- [Data extract]:
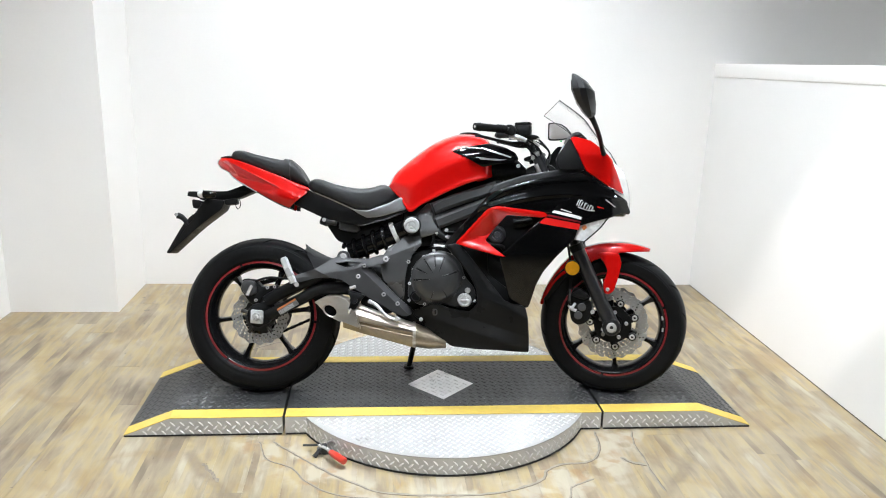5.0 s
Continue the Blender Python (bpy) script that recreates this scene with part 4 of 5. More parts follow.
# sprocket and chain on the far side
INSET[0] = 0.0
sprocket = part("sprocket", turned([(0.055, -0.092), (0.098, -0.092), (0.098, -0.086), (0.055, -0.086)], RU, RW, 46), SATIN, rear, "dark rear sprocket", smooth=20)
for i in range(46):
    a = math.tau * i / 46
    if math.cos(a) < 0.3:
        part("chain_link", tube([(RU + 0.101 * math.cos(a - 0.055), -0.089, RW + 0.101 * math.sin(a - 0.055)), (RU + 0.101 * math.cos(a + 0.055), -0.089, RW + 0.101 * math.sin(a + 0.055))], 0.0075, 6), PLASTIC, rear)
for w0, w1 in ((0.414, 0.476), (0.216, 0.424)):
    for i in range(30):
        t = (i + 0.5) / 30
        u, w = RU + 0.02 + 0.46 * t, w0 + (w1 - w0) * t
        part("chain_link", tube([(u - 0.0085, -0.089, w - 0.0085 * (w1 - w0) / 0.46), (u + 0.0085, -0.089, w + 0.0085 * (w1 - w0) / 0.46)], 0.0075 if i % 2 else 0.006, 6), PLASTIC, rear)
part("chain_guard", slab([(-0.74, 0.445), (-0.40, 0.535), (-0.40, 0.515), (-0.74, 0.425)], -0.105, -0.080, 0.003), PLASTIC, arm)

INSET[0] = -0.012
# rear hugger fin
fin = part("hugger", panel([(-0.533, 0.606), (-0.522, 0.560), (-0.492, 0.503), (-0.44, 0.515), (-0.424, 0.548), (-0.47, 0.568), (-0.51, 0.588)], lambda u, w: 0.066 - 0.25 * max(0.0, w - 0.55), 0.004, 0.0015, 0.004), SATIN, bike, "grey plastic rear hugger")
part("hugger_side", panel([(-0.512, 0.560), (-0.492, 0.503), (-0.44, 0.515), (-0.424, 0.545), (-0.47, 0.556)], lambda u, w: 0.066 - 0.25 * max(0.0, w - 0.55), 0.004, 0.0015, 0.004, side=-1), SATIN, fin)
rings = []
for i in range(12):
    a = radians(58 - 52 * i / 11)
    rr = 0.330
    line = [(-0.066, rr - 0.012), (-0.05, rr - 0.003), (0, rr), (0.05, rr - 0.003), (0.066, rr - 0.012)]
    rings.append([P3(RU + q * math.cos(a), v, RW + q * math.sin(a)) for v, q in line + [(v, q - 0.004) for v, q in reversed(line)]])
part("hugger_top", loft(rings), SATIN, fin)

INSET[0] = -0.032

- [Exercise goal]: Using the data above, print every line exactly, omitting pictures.

- [Complete output]:
5.0 s
Continue the Blender Python (bpy) script that recreates this scene with part 4 of 5. More parts follow.
# sprocket and chain on the far side
INSET[0] = 0.0
sprocket = part("sprocket", turned([(0.055, -0.092), (0.098, -0.092), (0.098, -0.086), (0.055, -0.086)], RU, RW, 46), SATIN, rear, "dark rear sprocket", smooth=20)
for i in range(46):
    a = math.tau * i / 46
    if math.cos(a) < 0.3:
        part("chain_link", tube([(RU + 0.101 * math.cos(a - 0.055), -0.089, RW + 0.101 * math.sin(a - 0.055)), (RU + 0.101 * math.cos(a + 0.055), -0.089, RW + 0.101 * math.sin(a + 0.055))], 0.0075, 6), PLASTIC, rear)
for w0, w1 in ((0.414, 0.476), (0.216, 0.424)):
    for i in range(30):
        t = (i + 0.5) / 30
        u, w = RU + 0.02 + 0.46 * t, w0 + (w1 - w0) * t
        part("chain_link", tube([(u - 0.0085, -0.089, w - 0.0085 * (w1 - w0) / 0.46), (u + 0.0085, -0.089, w + 0.0085 * (w1 - w0) / 0.46)], 0.0075 if i % 2 else 0.006, 6), PLASTIC, rear)
part("chain_guard", slab([(-0.74, 0.445), (-0.40, 0.535), (-0.40, 0.515), (-0.74, 0.425)], -0.105, -0.080, 0.003), PLASTIC, arm)

INSET[0] = -0.012
# rear hugger fin
fin = part("hugger", panel([(-0.533, 0.606), (-0.522, 0.560), (-0.492, 0.503), (-0.44, 0.515), (-0.424, 0.548), (-0.47, 0.568), (-0.51, 0.588)], lambda u, w: 0.066 - 0.25 * max(0.0, w - 0.55), 0.004, 0.0015, 0.004), SATIN, bike, "grey plastic rear hugger")
part("hugger_side", panel([(-0.512, 0.560), (-0.492, 0.503), (-0.44, 0.515), (-0.424, 0.545), (-0.47, 0.556)], lambda u, w: 0.066 - 0.25 * max(0.0, w - 0.55), 0.004, 0.0015, 0.004, side=-1), SATIN, fin)
rings = []
for i in range(12):
    a = radians(58 - 52 * i / 11)
    rr = 0.330
    line = [(-0.066, rr - 0.012), (-0.05, rr - 0.003), (0, rr), (0.05, rr - 0.003), (0.066, rr - 0.012)]
    rings.append([P3(RU + q * math.cos(a), v, RW + q * math.sin(a)) for v, q in line + [(v, q - 0.004) for v, q in reversed(line)]])
part("hugger_top", loft(rings), SATIN, fin)

INSET[0] = -0.032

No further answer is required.